The Kingsgate Clothing Group has expanded its personal protective equipment (PPE) production line-up to include isolation gowns, used by hospital personnel.
The group already produces cloth masks for the commercial and corporate markets.
Kingsgate Clothing Group executive Ahmed Dhai says the gown project forms part of a wider effort within the South African clothing industry and government to provide localised solutions for the country’s fight against Covid-19.
“The isolation gown has largely been imported thus far. While there has also been a level of local production, nothing has met the required standards of SANS 53795.
“I am pleased to advise that we have now managed to make two successful products that meet the required standard.
“One is from an entirely localised supply chain, with the material coming from Gauteng, and the other from an imported fabric supply, but with local production,” says Dhai.

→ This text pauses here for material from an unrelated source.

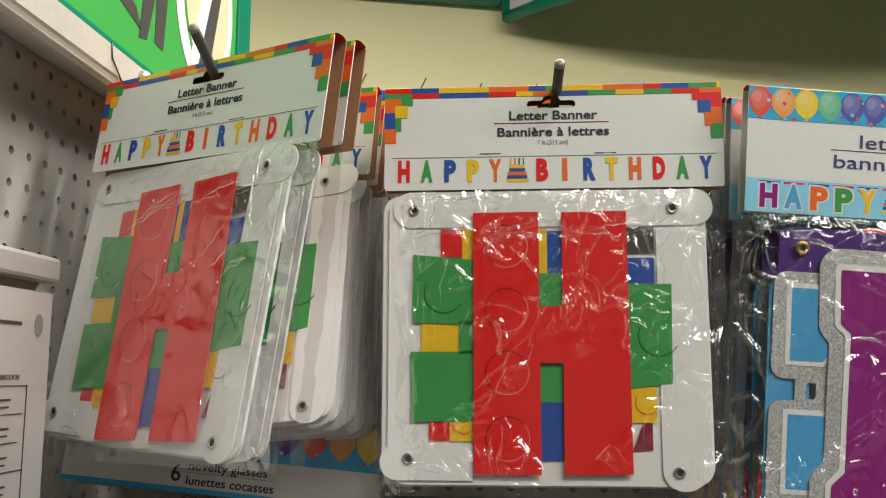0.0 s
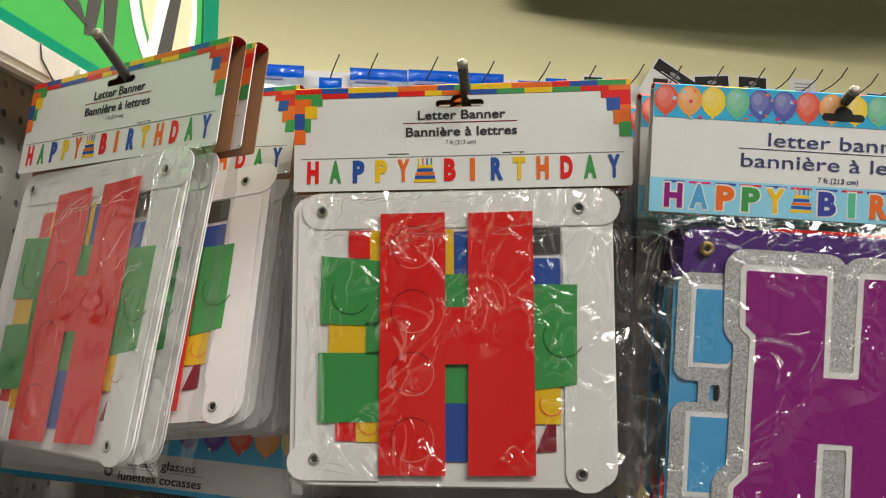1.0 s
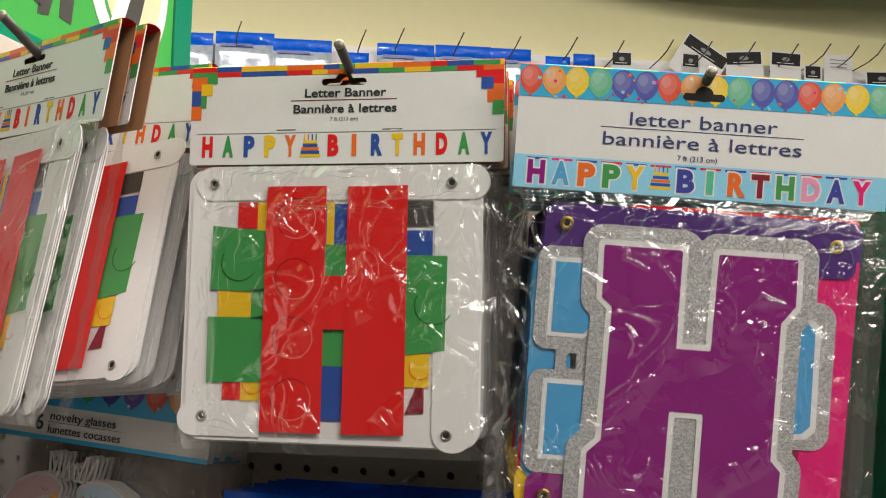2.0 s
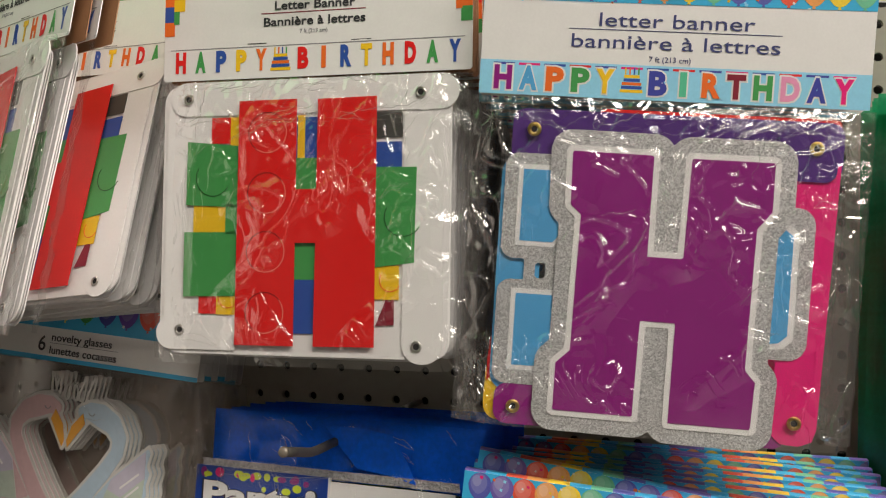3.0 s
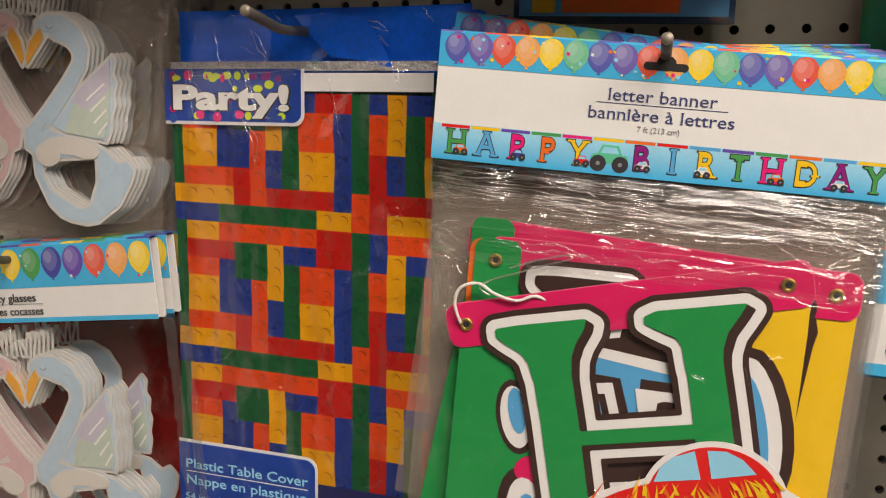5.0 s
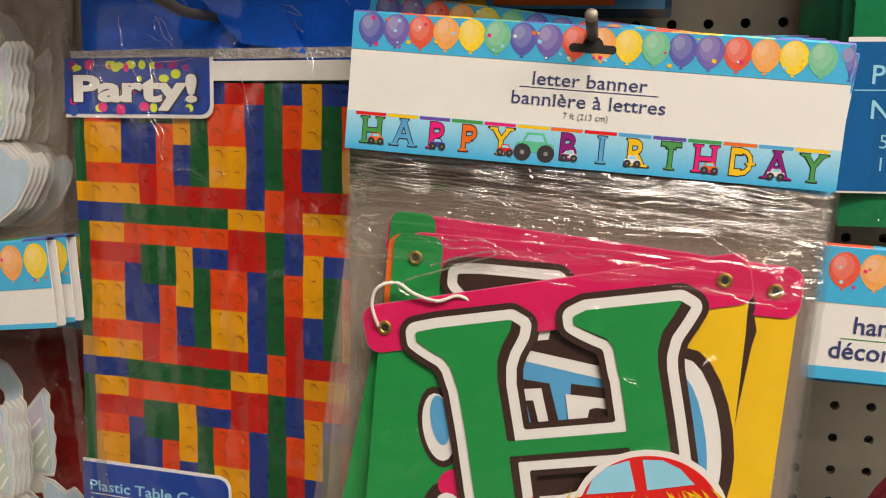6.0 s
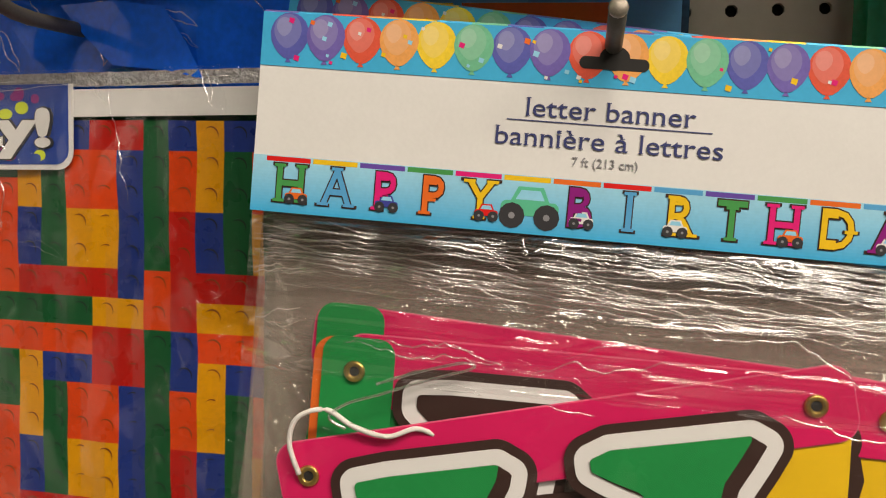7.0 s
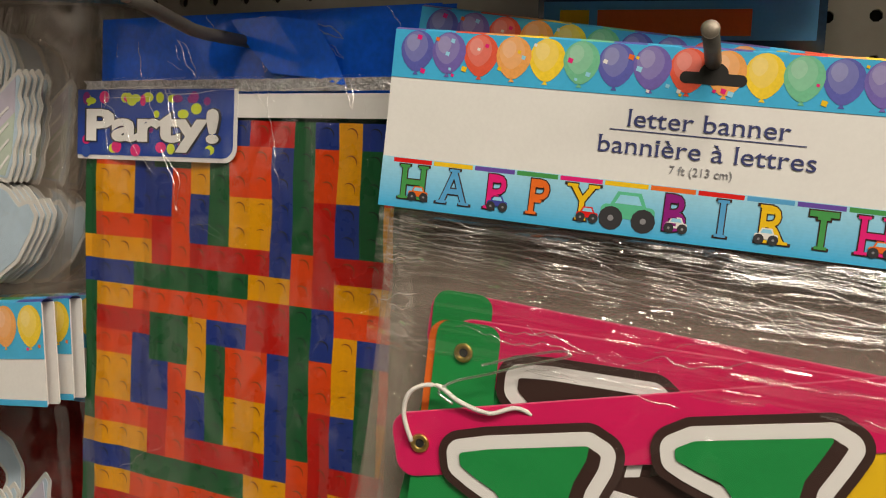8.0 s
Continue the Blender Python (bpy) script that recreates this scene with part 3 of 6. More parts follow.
def peg_hook(x, z, tip_y, rise, lean, label, group="peg hooks"):
    """A steel display hook: a bar out of the board whose end bends upwards, with a worn round cap."""
    hook = thing("peg_hook", pose(x, BOARD_Y, z), label, "hook", group)
    reach = BOARD_Y - tip_y
    pts = [(0, 0.004, 0), (0, -0.02, 0)]
    pts += [(lean * 0.3, -(reach - 0.045), 0), (lean * 0.42, -(reach - 0.036), rise * 0.08), (lean * 0.6, -(reach - 0.027), rise * 0.3), (lean * 0.8, -(reach - 0.014), rise * 0.65), (lean, -reach, rise)]
    part("bar", tube(pts, 0.0024, 12, "bar"), PEG, hook)
    d = (Vector(pts[-1]) - Vector(pts[-2])).normalized()
    e = Vector(pts[-1])
    part("cap", tube([e - d * 0.0005, e + d * 0.0008, e + d * 0.0016, e + d * 0.002], 0.0025, 12, "cap", [0.0024, 0.0026, 0.0021, 0.001]), PEG_END, hook, "worn steel end")
    return hook


# ---- letter banner with building-brick print ----
BRICK_COLOURS = [YELLOW, ORANGE, BLUE, GREEN, RED]


def brick_border(w, h, y):
    """Printed rows of toy bricks round the top of the hang card, stepped down at both ends."""
    a = Art()
    rnd = random.Random(5)
    for row, (z1, z0) in enumerate(((h, h - 2.6), (h - 2.6, h - 5.0))):
        x, k = -w / 2, rnd.randrange(5)
        while x < w / 2 - 0.1:
            q = min(w / 2, x + rnd.choice((8, 13, 13, 19, 24)))
            a.rect(x, q, z0, z1, BRICK_COLOURS[k], y, 0.12)
            x, k = q, (k + rnd.choice((1, 2, 3))) % 5
    for side in (-1, 1):
        e = side * w / 2
        tones = (1, 3, 2, 0, 1, 3) if side < 0 else (4, 4, 1, 2, 3, 1)
        steps = [(*r, tones[k]) for k, r in enumerate(((0, 8, 5, 12), (8, 13.5, 5, 8.5), (0, 5, 12, 20), (5, 11, 8.5, 14.5), (0, 5.5, 20, 27), (5, 8, 14.5, 21)))]
        for k, (x0, x1, z0, z1, c) in enumerate(steps):
            xa, xb = sorted((e - side * x0, e - side * x1))
            a.rect(xa, xb, h - z1, h - z0, BRICK_COLOURS[c], y - 0.02 - k * 0.004, 0.12)
    return a.mesh("brick_border")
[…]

Kingsgate Clothing plans to produce the isolation gowns at its factory in Hammersdale, near Durban.
“We need government to now buy this from us before we can kick-start the production line,” says Dhai.

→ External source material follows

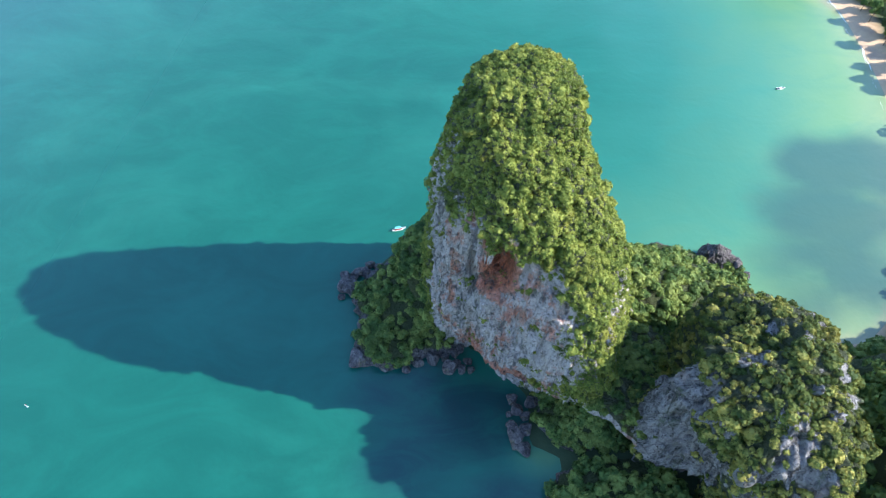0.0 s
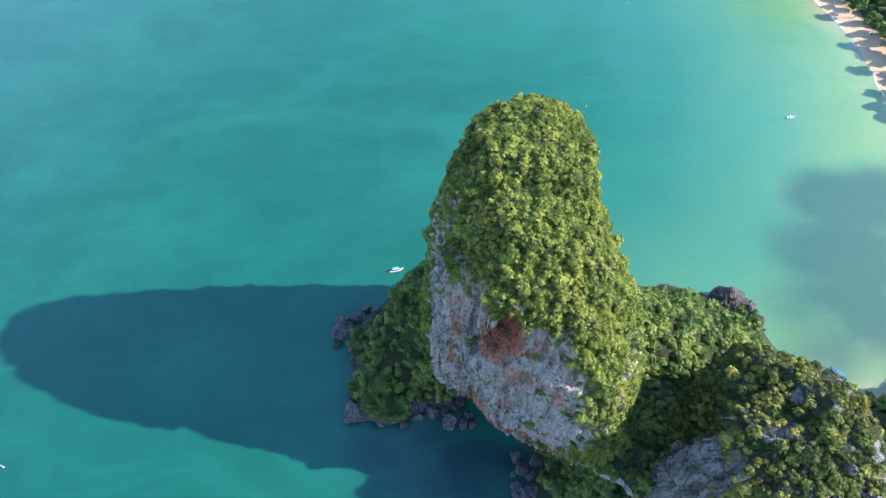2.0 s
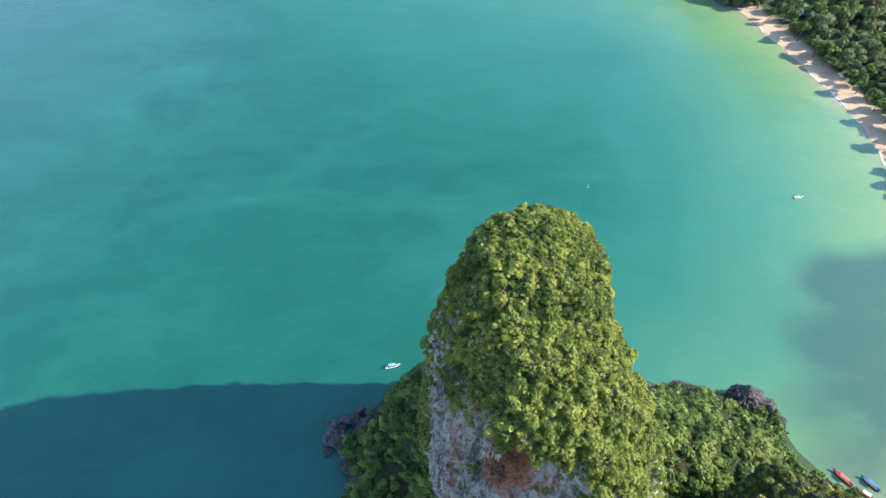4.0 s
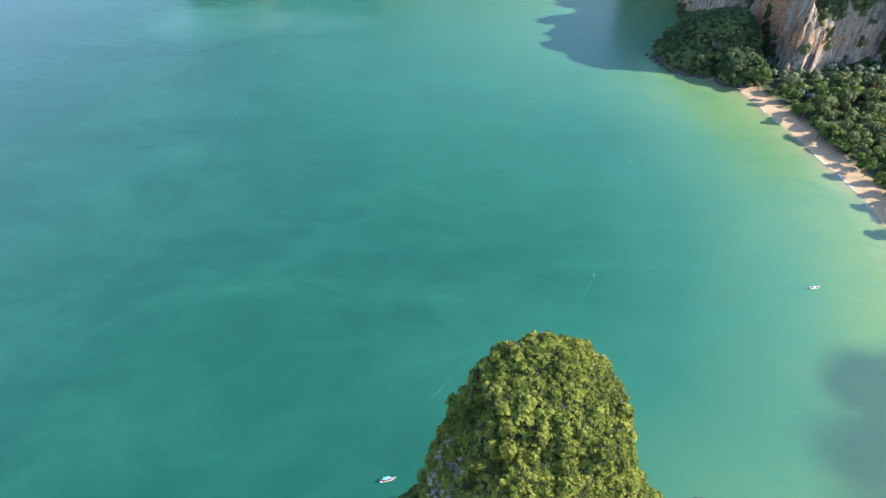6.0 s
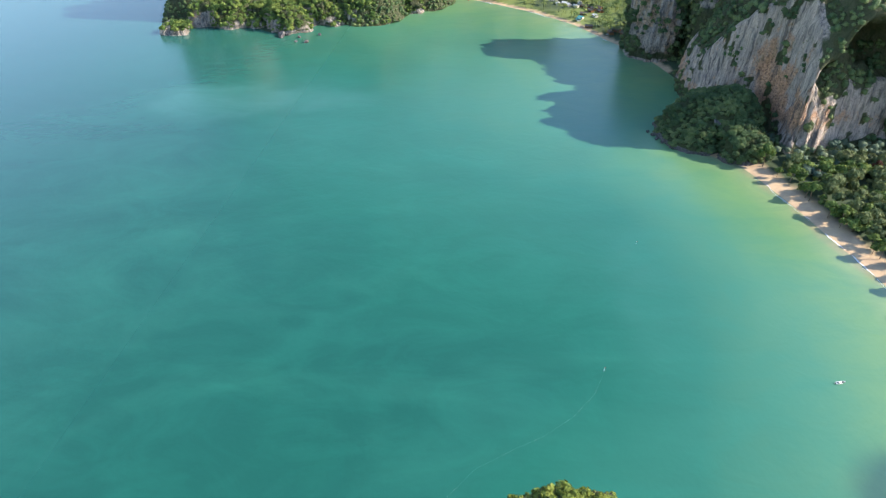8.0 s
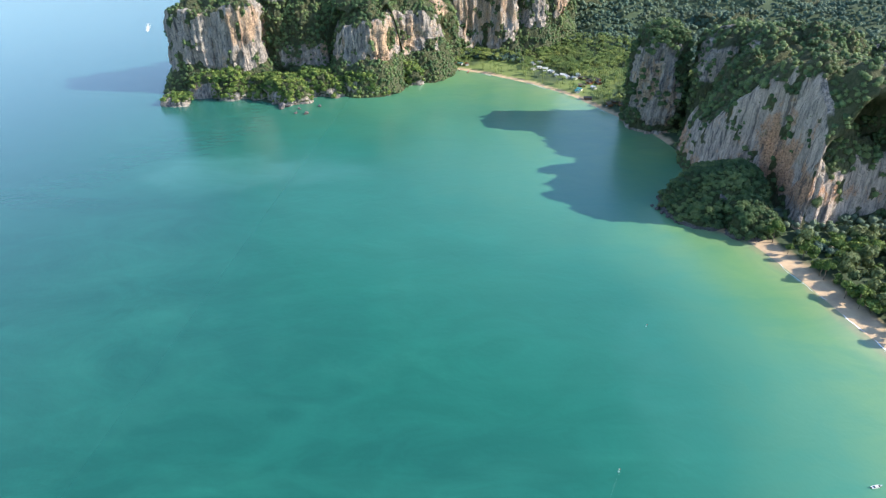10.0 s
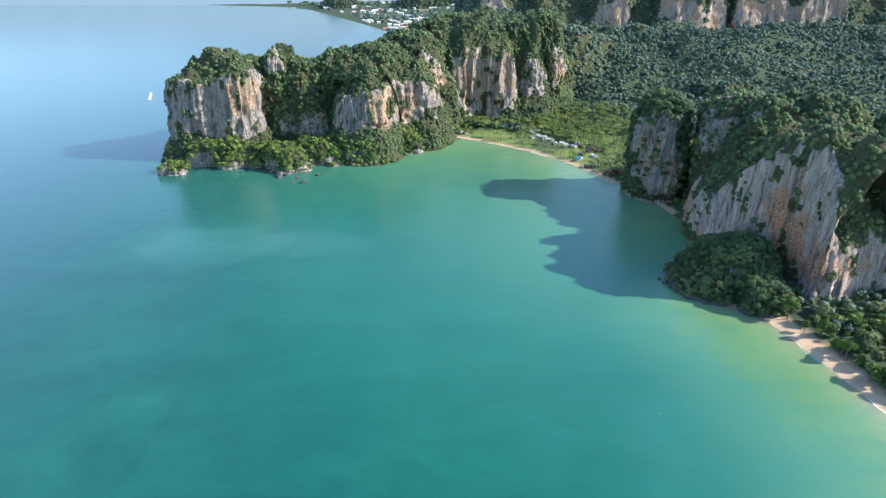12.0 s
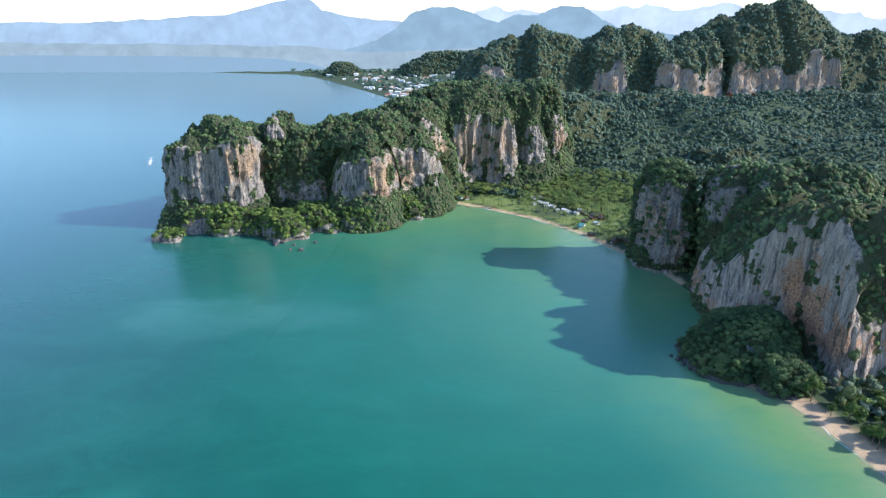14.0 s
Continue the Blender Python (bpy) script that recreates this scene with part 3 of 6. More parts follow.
# ---- the great karst tower and its neighbours ----
KNOLL = [
    (-4, 130, 111, 36, 46, 50, 36, 40, 26, 44, 46),
    (25, 128, 111, 30, 41, 48, 34, 37, 26, 40, 43),
    (50, 127, 111, 26, 37, 45, 31, 36, 33, 38, 40),
    (72, 127, 110, 21, 31, 38, 27, 31, 33, 34, 35),
    (86, 129, 109, 17, 23, 24, 20, 23, 24, 21, 23),
    (93, 132, 109, 12, 13, 10, 11, 13, 11, 9, 11),
]
TOWER = [
    (-4, 30, 182, 56, 54, 52, 46, 36, 36, 38, 56),
    (40, 30, 182, 52, 51, 51, 46, 37, 36, 44, 60),
    (70, 31, 182, 45, 46, 49, 43, 35, 37, 43, 57),
    (95, 31, 182, 35.5, 38, 45, 40, 33, 36, 38, 51),
    (118, 31.5, 182, 27, 30, 39, 37, 31, 37, 35, 36),
    (133, 33, 186, 20, 24, 31, 30.5, 28, 32, 29, 23),
    (147, 33.5, 190, 14.5, 18, 24, 24, 23.5, 25.5, 19, 16),
    (156, 33.5, 195, 10.5, 13, 14, 15, 17, 17, 13, 11),
]
LOBES = [(299, 14, 42, 34, 12), (232, 24, 6, 20, -20), (250, 16, 4, 12, -8), (283, 16, 8, 11, -10), (225, 14, 60, 25, 3), (238, 4, 84, 16, -2.5), (222, 5, 72, 8, -3)]
CAVES = [(255, 8.5, 98, 11, -12), (245, 7, 89, 5, -7), (236, 3.0, 90, 15, -4.5), (214, 5, 77, 7, -3.5), (240, 18, 9, 10, -7)]
RUST = [(254, 9, 98, 12, 2.4), (226, 10, 60, 14, 0.15), (205, 12, 66, 18, 0.15), (246, 26, 22, 7, 0.4), (244, 6, 87, 6, 0.9), (232, 22, 38, 16, 0.5), (262, 30, 14, 14, 0.6), (224, 14, 82, 20, 0.28), (275, 18, 78, 16, 0.18)]
tq, tf, tr = loft(TOWER, (34, 198, 162), 380, 225, 3, 1.6, 2.4, 1.3, LOBES, 1.0, RUST, 2.9, 0.5, CAVES)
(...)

“We believe that 50 workers can produce 10 000 garments a week. With the demand running into the millions, we believe we can use this product to sustain our industry over the next few months.
It is critical to note that both gown products cost only 50% of the maximum regulated price as indicated by [the] National Treasury,” he adds.
“And, in addition to saving government expenditure on isolation gowns, the localised supply chain creates jobs and pours liquidity into the local economy at a critical point in time.”
Dhai notes that Kingsgate Clothing has uploaded the approved products on the Business for South Africa Covid Portal, which now makes them eligible for procurement by the Solidarity Fund and any other organisation that needs the products.
Dhai says Kingsgate Clothing is still producing clothing items too.
“We have lost the entire winter season, so we did not do any winter production. We’ll hold the winter raw material for a year, and have now moved onto summer production. From August onwards, we’ll distribute summer clothing.
“But demand levels are not the same as usual. The Edcon group’s business rescue has taken considerable volumes out of our business and we need to redirect capacity to PPE to maintain operations at a sustainable level.”
Kingsgate Clothing is a family-owned business that recently celebrated its sixty-fifth birthday. The company produces 95% of its clothing in Southern Africa. It supplies clothing lines to retail outlets such as Mr Price, PEP and Jet, while it also provides various government departments with uniforms, linen and patient wear.
The group employs about 1 000 people directly, as well as roughly 5 500 people indirectly, for example, by outsourcing to a number of other factories, as well as to printing and embroidery businesses.